What Makes Unfair Stand Out
Every Game Looks and Plays Differently
Because the themed deck combinations shuffle into a new mix each game, Unfair avoids the staleness some card-driven games develop. One session might feature dinosaurs and casinos, another vampires and ninjas, and the specific upgrade pools vary wildly. A power strategy in one game becomes unplayable in another, forcing players to adapt. Reviewers found themselves returning not just for the mean interactions but because the underlying puzzle shifts with every deck combination, demanding fresh decisions and new combos to explore.
Genuinely Funny Moments Emerge From the Chaos
Players describe Unfair as frequently hilarious. When a massive coaster gets shut down for safety violations right before scoring, when a trap backfires because someone held a counter you did not expect, or when the market deals everyone terrible options and every park looks ridiculous, the moments feel earned and memorable. Reviewers stress that Unfair works because the art is cheerful, the mechanics reward clever play rather than pure spite, and the theme of competing parks justifies the conflict. Nobody feels personally attacked, because they are sabotaging fictional theme parks, not each other.
Potential Drawbacks
The Mean Cards Can Feel Overwhelming Without House Rules
Some reviewers note that Unfair includes genuinely brutal sabotage options that can wipe out a player's engine in one turn with little recourse. Without house rules to soften the harshest attacks, experienced players can lock down newcomers and run away with the game. Several reviewers mentioned a simple fix: excluding the meanest cards from the deck. That single change preserves the take-that spirit while preventing unfun kingmaking, and the game even offers it as an optional rule that some reviewers adopted as their preferred way to play.
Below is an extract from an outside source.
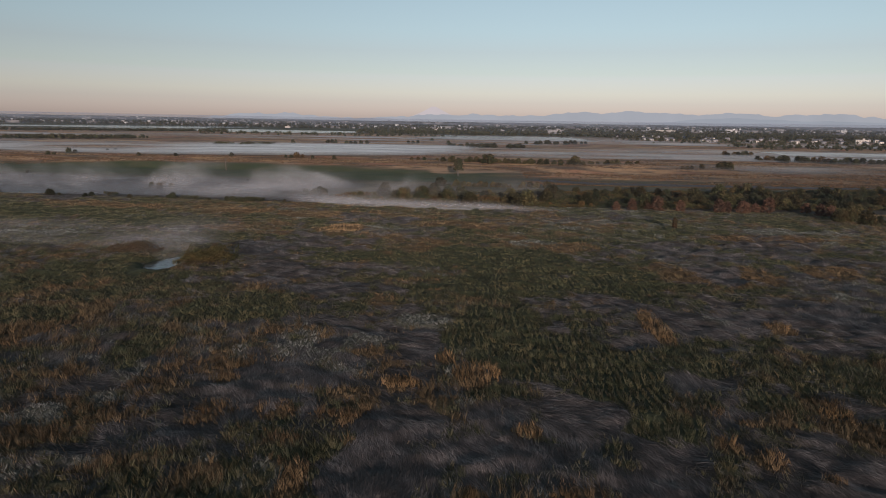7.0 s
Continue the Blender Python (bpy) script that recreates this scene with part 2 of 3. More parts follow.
def ground_material():
    m, t, shader, out = nodes_of("meadow_ground")
    where = position(t)
    streaks = position(t, (0.25, 1, 1))
    colour = mixed(t, noise_of(t, where, 0.5), (0.032, 0.028, 0.022), (0.06, 0.052, 0.042))
    thatch = mixed(t, noise_of(t, where, 1.1, 5), (0.056, 0.050, 0.048), (0.104, 0.092, 0.088))
    colour = mixed(t, attribute(t, "lodged"), colour, thatch)
    moss = mixed(t, noise_of(t, where, 0.8, 5), (0.024, 0.029, 0.015), (0.046, 0.050, 0.025))
    colour = mixed(t, attribute(t, "reedy"), colour, moss)
    straw = mixed(t, noise_of(t, where, 0.9, 5), (0.060, 0.041, 0.023), (0.100, 0.067, 0.036))
    colour = mixed(t, attribute(t, "dry"), colour, straw)
    weedy = mixed(t, noise_of(t, where, 1.5, 5), (0.055, 0.056, 0.040), (0.110, 0.106, 0.088))
    colour = mixed(t, attribute(t, "frost"), colour, weedy)
    tan = mixed(t, noise_of(t, streaks, 0.03, 6), (0.50, 0.30, 0.14), (0.33, 0.21, 0.115))
    tan = mixed(t, noise_of(t, streaks, 0.012, 5, 0.45, 0.6), tan, (0.30, 0.20, 0.125))
    tan = mixed(t, noise_of(t, where, 0.022, 6, 0.48, 0.62), tan, (0.31, 0.15, 0.085))
    tan = mixed(t, noise_of(t, streaks, 0.06, 6, 0.5, 0.62), tan, (0.11, 0.08, 0.055))
    tan = mixed(t, noise_of(t, streaks, 0.2, 5, 0.52, 0.66), tan, (0.10, 0.07, 0.045))
    colour = mixed(t, attribute(t, "tan"), colour, tan)
    green = mixed(t, noise_of(t, where, 0.08, 5), (0.045, 0.062, 0.026), (0.075, 0.075, 0.035))
    colour = mixed(t, attribute(t, "green"), colour, green)
    mown = mixed(t, noise_of(t, where, 0.7, 6), (0.045, 0.056, 0.032), (0.075, 0.078, 0.054))
    colour = mixed(t, attribute(t, "mown"), colour, mown)
    tar = mixed(t, noise_of(t, where, 0.4, 6), (0.055, 0.053, 0.06), (0.085, 0.08, 0.085))
    colour = mixed(t, attribute(t, "tar"), colour, tar)
    t.links.new(colour, shader.inputs["Base Color"])
    shader.inputs["Roughness"].default_value = 0.85
    shader.inputs["Specular IOR Level"].default_value = 0.2
    bumped(t, shader, noise_of(t, where, 2.5, 6), 0.35, 0.2)
    return m


def water_material():
    m, t, shader, out = nodes_of("still_water")
    shader.inputs["Base Color"].default_value = (0.02, 0.028, 0.03, 1)
    shader.inputs["Roughness"].default_value = 0.14
    shader.inputs["IOR"].default_value = 1.33
    bumped(t, shader, noise_of(t, position(t), 0.5, 3), 0.02, 0.05)
    return m


def mist_material(name, grain, opacity, white=0.86, blue=1.04, onward=0.35):
    """Fine droplets: a white scatterer that is mostly open, thick where its density says, with wisps."""
    m, t, shader, out = nodes_of(name)
    t.nodes.remove(shader)
    wisps = noise_of(t, position(t, (0.6, 1, 1.6)), grain, 5, 0.3, 0.7)
    times = add(t, "ShaderNodeMath")
    times.operation = "MULTIPLY"
    t.links.new(attribute(t, "thickness"), times.inputs[0])
    swing = add(t, "ShaderNodeMapRange", **{"To Min": 0.3 * opacity, "To Max": 1.5 * opacity})
    t.links.new(wisps, swing.inputs["Value"])
    t.links.new(swing.outputs["Result"], times.inputs[1])
    upper = add(t, "ShaderNodeBsdfDiffuse", Color=(white, white * 1.01, white * blue, 1))
    lower = add(t, "ShaderNodeBsdfTranslucent", Color=(white, white * 1.01, white * blue, 1))
    drops = add(t, "ShaderNodeMixShader", Fac=onward)
    t.links.new(upper.outputs[0], drops.inputs[1])
    t.links.new(lower.outputs[0], drops.inputs[2])
    clear = add(t, "ShaderNodeBsdfTransparent")
    mix = add(t, "ShaderNodeMixShader")
    t.links.new(times.outputs[0], mix.inputs[0])
    t.links.new(clear.outputs[0], mix.inputs[1])
    t.links.new(drops.outputs[0], mix.inputs[2])
    t.links.new(mix.outputs[0], out.inputs["Surface"])
    return m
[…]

Hand Management and Card Complexity
The dual-option cards, the need to hold defensive counters, and the choice between chasing synergies or grabbing cash all add cognitive load. Newer players sometimes freeze during their first turns, unsure whether to build now or hold cards for blocking. Reviewers reported the game hits a sweet spot around the third play, with enough experience to make quick decisions but still plenty of novel situations. Players who embraced the chaos found Unfair approachable, while those seeking puzzle perfection sometimes felt the randomness undercut their plans.
If You Enjoy Unfair
If Unfair resonates with you, explore Imperial Settlers, which offers similar tableau construction and interaction with a gentler edge, since you usually raze buildings to benefit yourself rather than purely to spite opponents. Seasons combines card drafting, tableau building, and spiteful plays in a compact package with striking components. And Evolution draws its conflict naturally from creatures competing for food and turning into predators to hunt one another, so the meanness feels organic to its survival mechanics rather than bolted on.
What Reviewers Are Saying
"Unfair plays perfectly at two players, just as well as three or four. You're building up these intricate amusement parks with all these different themes, like ninjas and dinosaurs and cowboys and gangsters, and in each game you use two or three and mush them together to make a really cool hybrid theme park."
— Allies or Enemies
"This is a take-that game where you're doing things to your opponent's park to try to stop them from winning, and it's fun. It's unfair because it's unfair. You can really take out your opponent, you can mess up the park, and I love that."
— Our Family Plays Games
"A lot of the event cards have a counter. So if Kim destroys one of my things but I had the counter card a turn or two ago and used it for something else, I feel like part of my ride being destroyed is kind of my fault as well, because I should have held on to that counter."